Given exercise.
Repeat all of the material below exactly as written, images excluded.

Supplied data.
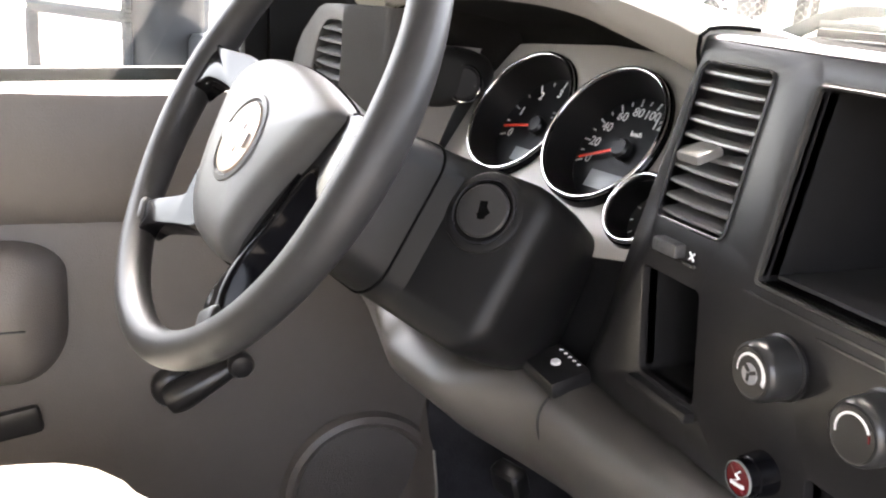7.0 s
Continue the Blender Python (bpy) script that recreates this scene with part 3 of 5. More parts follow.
SCREEN = rounded(-0.0905, 0.551, 0.0915, 0.6535, 0.003)
holes = [SCREEN, rounded(-0.190, 0.562, -0.126, 0.657, 0.006), rounded(0.124, 0.562, 0.192, 0.6545, (0.006, 0.006, 0.022, 0.006)),
         rounded(-0.196, 0.454, -0.138, 0.528, 0.004), rounded(0.118, 0.452, 0.189, 0.527, 0.004), rounded(-0.042, 0.441, 0.044, 0.4595, 0.003)]
part("bezel", plate(outer, holes, stack_at, 0.012, 0.0012), BLACK, stack)
for h, d, nm in ((holes[0], 0.126, "radio_opening"), (holes[3], 0.055, "pocket"), (holes[4], 0.06, "pocket"), (holes[5], 0.045, "pocket")):
    bm = grid([[stack_at(u, v) + Vector((0, y, 0)) for u, v in h] for y in (0.006, d)], close_v=True)
    bm.verts.ensure_lookup_table()
    bm.faces.new(bm.verts[len(h):])
    part(nm, bm, CAVITY, stack, "empty dark opening" if nm == "radio_opening" else "")
# Thin sheets added over back and floor to carry the lit tone.
part("lit_back", thicken(grid([[stack_at(u, v) + Vector((0, 0.1245, 0)) for v in (0.554, 0.60, 0.651)] for u in (-0.088, 0.0, 0.089)]), 0.002), RADIO_LIT, stack, "back of the radio opening, lightened to stand for light")
part("lit_floor", box((0.178, 0.112, 0.002), Matrix.Translation(stack_at(0.0005, 0.5535) + Vector((0, 0.066, 0)))), RADIO_LIT, stack, "floor of the radio opening, lightened to stand for light")
# rim round the radio opening
rows = []
big = rounded(-0.0932, 0.5483, 0.0942, 0.6562, 0.005)
mid = rounded(-0.0919, 0.5497, 0.0929, 0.6549, 0.004)
for loop, o in ((big, 0.0), (big, 0.0016), (mid, 0.0032), (SCREEN, 0.002), (SCREEN, -0.004)):
    rows.append([stack_at(u, v, o) for u, v in loop])
part("radio_rim", grid(rows, close_v=True), RIM_GREY, stack, "satin grey rim of the radio opening")
part("sill_line", box((0.2, 0.0016, 0.0014), Matrix.Translation(stack_at(0.001, 0.5425, 0.0006))), RIM_GREY, stack)
part("accent_line", box((0.115, 0.0012, 0.0012), Matrix.Translation(stack_at(0.012, 0.536, 0.0006))), RIM_GREY, stack)
for h in (holes[3], holes[4]):
    x0, x1 = min(p[0] for p in h), max(p[0] for p in h)
    part("pocket_lip", box((x1 - x0 + 0.006, 0.012, 0.007), Matrix.Translation(stack_at((x0 + x1) / 2, 0.4475, 0.002)), 0.002), BLACK, stack)
# side of the bezel and the cowl that runs into the top pad
rows_black, rows_cowl = [], []
COWL = [Vector(c) for c in ((-0.2, 0.25, 0.6515), (-0.1, 0.255, 0.652), (0.0, 0.255, 0.652), (0.07, 0.232, 0.6515), (0.12, 0.205, 0.6505), (0.14, 0.188, 0.650), (0.156, 0.173, 0.649), (0.170, 0.159, 0.6475), (0.183, 0.146, 0.646), (0.195, 0.133, 0.644), (0.205, 0.121, 0.641), (0.212, 0.11, 0.636), (0.217, 0.09, 0.6285), (0.220, 0.07, 0.618), (0.222, 0.04, 0.604), (0.2235, 0.02, 0.575), (0.2235, 0.01, 0.53), (0.2235, 0.01, 0.48), (0.2235, 0.01, 0.428))]
for i, (x, z) in enumerate(EDGE):
    p = stack_at(x, z)
    a = 0.0 if z > 0.66 and x < 0.17 else math.atan2(x - 0.165, z - 0.613) if z > 0.613 else math.pi / 2
    nn = Vector((math.sin(a), 0, math.cos(a)))
    back = COWL[i]
    if back.z < 0.638:
        back = Vector((back.x, y_face(back.x) + offset_at(back.z) + 0.0015, back.z))
    rows_black.append([p, p + nn * 0.0015 + Vector((0, 0.002, 0)), p + nn * 0.003 + Vector((0, 0.008, 0)), p + nn * 0.003 + Vector((0, 0.022, 0))])
    q = p + nn * 0.0025 + Vector((0, 0.021, 0))
    if back.y > 0.1:
        back = Vector((back.x, back.y, min(back.z, pad_height(back.y - 0.1, (back.y - 0.1) / 0.45) - 0.0005)))
    d = back - q
    drop = max(0.0, -d.z)
    m1 = q + Vector((d.x * 0.22, d.y * 0.35, d.z * 0.35 + drop * 0.18))
    m2 = q + Vector((d.x * 0.62, d.y * 0.72, d.z * 0.72 + drop * 0.0))
    rows_cowl.append(spline([q, m1, m2, back], 12))
part("bezel_edge", grid(rows_black), BLACK, stack)
part("stack_cowl", grid(rows_cowl), TAUPE_LIT, dash)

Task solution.
7.0 s
Continue the Blender Python (bpy) script that recreates this scene with part 3 of 5. More parts follow.
SCREEN = rounded(-0.0905, 0.551, 0.0915, 0.6535, 0.003)
holes = [SCREEN, rounded(-0.190, 0.562, -0.126, 0.657, 0.006), rounded(0.124, 0.562, 0.192, 0.6545, (0.006, 0.006, 0.022, 0.006)),
         rounded(-0.196, 0.454, -0.138, 0.528, 0.004), rounded(0.118, 0.452, 0.189, 0.527, 0.004), rounded(-0.042, 0.441, 0.044, 0.4595, 0.003)]
part("bezel", plate(outer, holes, stack_at, 0.012, 0.0012), BLACK, stack)
for h, d, nm in ((holes[0], 0.126, "radio_opening"), (holes[3], 0.055, "pocket"), (holes[4], 0.06, "pocket"), (holes[5], 0.045, "pocket")):
    bm = grid([[stack_at(u, v) + Vector((0, y, 0)) for u, v in h] for y in (0.006, d)], close_v=True)
    bm.verts.ensure_lookup_table()
    bm.faces.new(bm.verts[len(h):])
    part(nm, bm, CAVITY, stack, "empty dark opening" if nm == "radio_opening" else "")
# Thin sheets added over back and floor to carry the lit tone.
part("lit_back", thicken(grid([[stack_at(u, v) + Vector((0, 0.1245, 0)) for v in (0.554, 0.60, 0.651)] for u in (-0.088, 0.0, 0.089)]), 0.002), RADIO_LIT, stack, "back of the radio opening, lightened to stand for light")
part("lit_floor", box((0.178, 0.112, 0.002), Matrix.Translation(stack_at(0.0005, 0.5535) + Vector((0, 0.066, 0)))), RADIO_LIT, stack, "floor of the radio opening, lightened to stand for light")
# rim round the radio opening
rows = []
big = rounded(-0.0932, 0.5483, 0.0942, 0.6562, 0.005)
mid = rounded(-0.0919, 0.5497, 0.0929, 0.6549, 0.004)
for loop, o in ((big, 0.0), (big, 0.0016), (mid, 0.0032), (SCREEN, 0.002), (SCREEN, -0.004)):
    rows.append([stack_at(u, v, o) for u, v in loop])
part("radio_rim", grid(rows, close_v=True), RIM_GREY, stack, "satin grey rim of the radio opening")
part("sill_line", box((0.2, 0.0016, 0.0014), Matrix.Translation(stack_at(0.001, 0.5425, 0.0006))), RIM_GREY, stack)
part("accent_line", box((0.115, 0.0012, 0.0012), Matrix.Translation(stack_at(0.012, 0.536, 0.0006))), RIM_GREY, stack)
for h in (holes[3], holes[4]):
    x0, x1 = min(p[0] for p in h), max(p[0] for p in h)
    part("pocket_lip", box((x1 - x0 + 0.006, 0.012, 0.007), Matrix.Translation(stack_at((x0 + x1) / 2, 0.4475, 0.002)), 0.002), BLACK, stack)
# side of the bezel and the cowl that runs into the top pad
rows_black, rows_cowl = [], []
COWL = [Vector(c) for c in ((-0.2, 0.25, 0.6515), (-0.1, 0.255, 0.652), (0.0, 0.255, 0.652), (0.07, 0.232, 0.6515), (0.12, 0.205, 0.6505), (0.14, 0.188, 0.650), (0.156, 0.173, 0.649), (0.170, 0.159, 0.6475), (0.183, 0.146, 0.646), (0.195, 0.133, 0.644), (0.205, 0.121, 0.641), (0.212, 0.11, 0.636), (0.217, 0.09, 0.6285), (0.220, 0.07, 0.618), (0.222, 0.04, 0.604), (0.2235, 0.02, 0.575), (0.2235, 0.01, 0.53), (0.2235, 0.01, 0.48), (0.2235, 0.01, 0.428))]
for i, (x, z) in enumerate(EDGE):
    p = stack_at(x, z)
    a = 0.0 if z > 0.66 and x < 0.17 else math.atan2(x - 0.165, z - 0.613) if z > 0.613 else math.pi / 2
    nn = Vector((math.sin(a), 0, math.cos(a)))
    back = COWL[i]
    if back.z < 0.638:
        back = Vector((back.x, y_face(back.x) + offset_at(back.z) + 0.0015, back.z))
    rows_black.append([p, p + nn * 0.0015 + Vector((0, 0.002, 0)), p + nn * 0.003 + Vector((0, 0.008, 0)), p + nn * 0.003 + Vector((0, 0.022, 0))])
    q = p + nn * 0.0025 + Vector((0, 0.021, 0))
    if back.y > 0.1:
        back = Vector((back.x, back.y, min(back.z, pad_height(back.y - 0.1, (back.y - 0.1) / 0.45) - 0.0005)))
    d = back - q
    drop = max(0.0, -d.z)
    m1 = q + Vector((d.x * 0.22, d.y * 0.35, d.z * 0.35 + drop * 0.18))
    m2 = q + Vector((d.x * 0.62, d.y * 0.72, d.z * 0.72 + drop * 0.0))
    rows_cowl.append(spline([q, m1, m2, back], 12))
part("bezel_edge", grid(rows_black), BLACK, stack)
part("stack_cowl", grid(rows_cowl), TAUPE_LIT, dash)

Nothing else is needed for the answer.